Problem —
Print exactly the lines from the first one down to the line that contains "twig_mat=TWIG_TAN) for q in range(5)]", both included, and skip the pictures.

<<<<

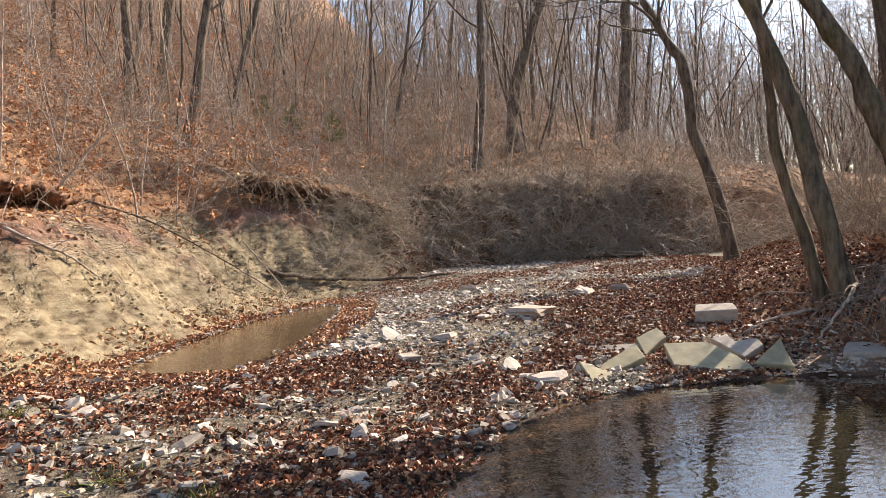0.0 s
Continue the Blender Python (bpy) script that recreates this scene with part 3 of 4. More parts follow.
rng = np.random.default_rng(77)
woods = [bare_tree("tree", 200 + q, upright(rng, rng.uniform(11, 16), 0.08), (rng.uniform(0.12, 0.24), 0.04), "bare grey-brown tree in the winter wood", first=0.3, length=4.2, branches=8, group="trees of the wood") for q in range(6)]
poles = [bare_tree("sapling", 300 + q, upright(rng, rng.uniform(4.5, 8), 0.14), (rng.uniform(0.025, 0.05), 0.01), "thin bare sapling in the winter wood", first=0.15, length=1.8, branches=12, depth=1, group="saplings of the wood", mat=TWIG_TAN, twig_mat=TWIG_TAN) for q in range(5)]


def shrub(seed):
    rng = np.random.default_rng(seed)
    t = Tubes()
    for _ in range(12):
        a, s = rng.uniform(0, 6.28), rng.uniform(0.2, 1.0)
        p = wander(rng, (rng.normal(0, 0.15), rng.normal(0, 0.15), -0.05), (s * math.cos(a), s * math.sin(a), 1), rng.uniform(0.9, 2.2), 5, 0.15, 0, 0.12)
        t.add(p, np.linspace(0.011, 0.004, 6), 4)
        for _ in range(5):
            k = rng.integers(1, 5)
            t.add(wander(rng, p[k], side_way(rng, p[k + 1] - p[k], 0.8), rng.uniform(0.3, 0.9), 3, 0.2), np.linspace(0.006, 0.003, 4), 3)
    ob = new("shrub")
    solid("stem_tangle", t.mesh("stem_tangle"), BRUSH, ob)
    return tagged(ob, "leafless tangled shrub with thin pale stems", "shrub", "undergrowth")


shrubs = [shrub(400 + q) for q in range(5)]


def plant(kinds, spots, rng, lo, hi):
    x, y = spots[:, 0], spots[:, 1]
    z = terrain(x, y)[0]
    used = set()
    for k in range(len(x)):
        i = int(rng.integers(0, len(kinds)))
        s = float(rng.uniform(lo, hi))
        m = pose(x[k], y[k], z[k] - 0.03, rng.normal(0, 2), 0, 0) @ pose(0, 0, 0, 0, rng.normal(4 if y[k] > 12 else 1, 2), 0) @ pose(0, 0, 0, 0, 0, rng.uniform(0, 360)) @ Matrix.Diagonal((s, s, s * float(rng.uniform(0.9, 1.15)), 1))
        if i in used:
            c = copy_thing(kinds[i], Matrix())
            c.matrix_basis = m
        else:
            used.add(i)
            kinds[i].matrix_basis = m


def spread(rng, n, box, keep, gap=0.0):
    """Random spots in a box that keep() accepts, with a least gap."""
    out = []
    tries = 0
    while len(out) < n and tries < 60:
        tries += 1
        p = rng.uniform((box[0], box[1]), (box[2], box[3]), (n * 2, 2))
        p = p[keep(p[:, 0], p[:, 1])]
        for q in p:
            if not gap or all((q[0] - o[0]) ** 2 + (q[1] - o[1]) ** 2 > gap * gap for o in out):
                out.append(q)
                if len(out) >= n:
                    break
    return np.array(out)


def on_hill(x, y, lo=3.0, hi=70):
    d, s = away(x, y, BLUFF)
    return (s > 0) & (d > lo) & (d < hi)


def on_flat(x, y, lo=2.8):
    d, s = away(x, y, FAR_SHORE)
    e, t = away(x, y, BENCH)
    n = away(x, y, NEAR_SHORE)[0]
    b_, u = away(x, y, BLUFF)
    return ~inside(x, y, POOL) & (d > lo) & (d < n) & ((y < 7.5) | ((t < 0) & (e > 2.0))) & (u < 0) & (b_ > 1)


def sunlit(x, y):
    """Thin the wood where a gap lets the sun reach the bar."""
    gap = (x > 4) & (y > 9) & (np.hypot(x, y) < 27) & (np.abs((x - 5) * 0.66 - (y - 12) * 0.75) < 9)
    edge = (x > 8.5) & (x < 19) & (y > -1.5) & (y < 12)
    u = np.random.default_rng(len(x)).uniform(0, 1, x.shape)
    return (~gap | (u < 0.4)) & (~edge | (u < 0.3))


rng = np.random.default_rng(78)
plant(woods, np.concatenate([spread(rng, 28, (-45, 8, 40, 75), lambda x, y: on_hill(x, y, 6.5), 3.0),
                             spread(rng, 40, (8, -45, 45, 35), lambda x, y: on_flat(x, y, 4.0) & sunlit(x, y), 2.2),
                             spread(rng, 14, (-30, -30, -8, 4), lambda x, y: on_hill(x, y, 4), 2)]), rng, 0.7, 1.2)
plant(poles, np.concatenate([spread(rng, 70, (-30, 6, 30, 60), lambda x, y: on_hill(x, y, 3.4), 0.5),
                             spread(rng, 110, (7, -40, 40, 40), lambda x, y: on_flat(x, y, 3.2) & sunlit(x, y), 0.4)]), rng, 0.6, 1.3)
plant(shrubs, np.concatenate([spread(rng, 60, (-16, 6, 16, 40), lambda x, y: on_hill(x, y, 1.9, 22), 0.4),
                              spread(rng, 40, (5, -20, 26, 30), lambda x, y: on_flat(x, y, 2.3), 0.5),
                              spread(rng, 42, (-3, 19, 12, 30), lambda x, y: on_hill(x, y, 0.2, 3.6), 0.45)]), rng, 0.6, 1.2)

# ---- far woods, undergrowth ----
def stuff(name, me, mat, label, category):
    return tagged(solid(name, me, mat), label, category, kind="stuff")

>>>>

Full output —
0.0 s
Continue the Blender Python (bpy) script that recreates this scene with part 3 of 4. More parts follow.
rng = np.random.default_rng(77)
woods = [bare_tree("tree", 200 + q, upright(rng, rng.uniform(11, 16), 0.08), (rng.uniform(0.12, 0.24), 0.04), "bare grey-brown tree in the winter wood", first=0.3, length=4.2, branches=8, group="trees of the wood") for q in range(6)]
poles = [bare_tree("sapling", 300 + q, upright(rng, rng.uniform(4.5, 8), 0.14), (rng.uniform(0.025, 0.05), 0.01), "thin bare sapling in the winter wood", first=0.15, length=1.8, branches=12, depth=1, group="saplings of the wood", mat=TWIG_TAN, twig_mat=TWIG_TAN) for q in range(5)]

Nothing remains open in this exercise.